- [AIM OF THE EXERCISE]: Repeat verbatim, and only, the lines of the data below, beginning at the line that contains "Continue the Blender" and stopping after the line that contains "return smooth01((el - lo".

- [SUPPLIED DATA]:

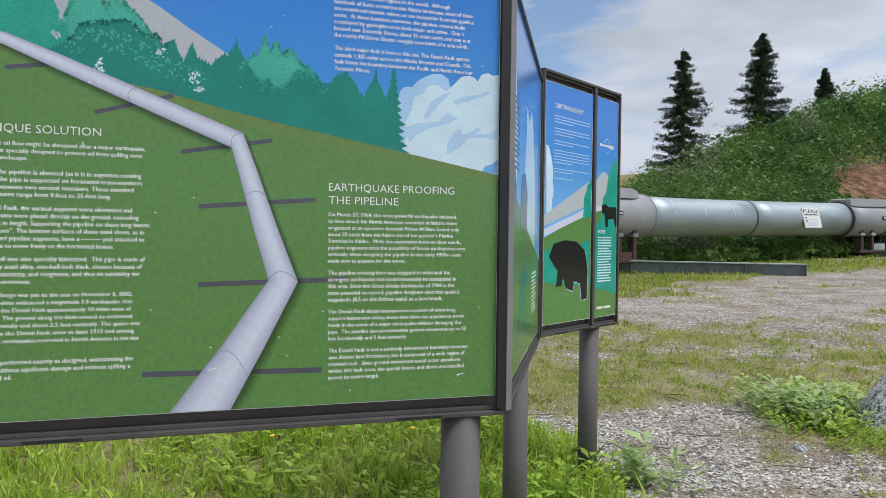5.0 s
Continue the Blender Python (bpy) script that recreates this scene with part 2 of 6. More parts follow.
def bare_bank(x, y, n):
    """The slipped red earth on the hillside, 0..1, by its bearing and rise from the lay-by."""
    az = np.degrees(np.arctan2(x - 0.4, y + 0.4))
    el = np.degrees(np.arctan2(land(x, y) - 1.53, np.hypot(x - 0.4, y + 0.4)))
    lo, hi = np.interp(az, BANK_AZ, BANK_LO), np.interp(az, BANK_AZ, BANK_HI)
    j = (n - 0.5) * 1.1
    return smooth01((el - lo + j) / 0.4 + 0.5) * smooth01((hi - el + j) / 0.4 + 0.5) * (az > 64.2) * (az < 72.8) * (np.hypot(x, y) < 95)


def cover(x, y):
    """Grass, compact road gravel and bare red earth, each 0..1."""
    x, y = np.asarray(x, float), np.asarray(y, float)
    r = np.hypot(x, y)
    n = wobble(x, y, 1.1) * 0.4 + wobble(x, y, 0.37, 1.3) * 0.35 + wobble(x, y, 3.1, 2.1) * 0.25
    lush = 1 - smooth01((np.hypot((x - 2.1) / np.where(x > 2.1, 2.6, 3.4), (y - 4.2) / np.where(y > 4.2, 3.0, 2.6)) - 0.9) / 0.16 + (n - 0.5) * 1.2)
    stripe = np.exp(-((y - 3.4 + 0.55 * (x - 6.4)) / 0.8) ** 2) * (x < 9)
    mid = smooth01((r - 6.3) / 1.6) * (1 - smooth01((r - 10.8) / 5.0)) * smooth01((x - 1.0) / 4) * (1 - 0.8 * stripe)
    far = smooth01((r - 13) / 8)
    py = np.interp(x, PX, PY)
    verge = smooth01((y - py + 5.5) / 2.5) * (x > 8) * (x < 300)
    left = (x < 2) * smooth01((y - 13.5) / 2.0)
    up = smooth01((x - 36) / 8) * smooth01((y - np.interp(x, [p[0] for p in ROAD], [p[1] for p in ROAD]) - 2.5) / 2)
    bank = 1.3 * smooth01((x - 19) / 4) * smooth01((np.interp(x, [p[0] for p in ROAD], [p[1] - p[2] for p in ROAD]) - y) / 1.0)
    az = np.degrees(np.arctan2(x, y))
    litter = smooth01((az - 66) / 16) * smooth01((135 - az) / 25) * smooth01((7.6 - r) / 1.0)
    g = 0.29 + 0.46 * mid - 0.06 * far + 0.27 * litter * (1 - stripe)
    g = g + 0.7 * np.maximum.reduce([verge, left, 0.5 * up, bank])
    for cx, cy in ROCKS + ((10.9, 0.9), (9.9, 0.3)):
        g = g + 0.6 * np.exp(-((x - cx) ** 2 + (y - cy) ** 2) / 0.7)
    hillside = smooth01((y - py - 1.0) / 2) * (x > 0) + (r > 260)
    grass = np.clip(smooth01((g + (n - 0.5) * 2.0 - 0.24) / 0.6), 0, 1)
    grass = np.maximum(np.maximum(grass, lush), np.clip(hillside, 0, 1))
    ry, rw = np.interp(x, [p[0] for p in ROAD], [p[1] for p in ROAD]), np.interp(x, [p[0] for p in ROAD], [p[2] for p in ROAD])
    road = (1 - smooth01((np.abs(y - ry) - rw + 0.6) / 1.2 + (n - 0.5) * 0.8)) * smooth01((x - 22) / 12) * (x < 170)
    earth = bare_bank(x, y, n)
    grass = grass * (1 - road) * (1 - earth)
    return grass, road, earth, lush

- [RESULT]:
Continue the Blender Python (bpy) script that recreates this scene with part 2 of 6. More parts follow.
def bare_bank(x, y, n):
    """The slipped red earth on the hillside, 0..1, by its bearing and rise from the lay-by."""
    az = np.degrees(np.arctan2(x - 0.4, y + 0.4))
    el = np.degrees(np.arctan2(land(x, y) - 1.53, np.hypot(x - 0.4, y + 0.4)))
    lo, hi = np.interp(az, BANK_AZ, BANK_LO), np.interp(az, BANK_AZ, BANK_HI)
    j = (n - 0.5) * 1.1
    return smooth01((el - lo + j) / 0.4 + 0.5) * smooth01((hi - el + j) / 0.4 + 0.5) * (az > 64.2) * (az < 72.8) * (np.hypot(x, y) < 95)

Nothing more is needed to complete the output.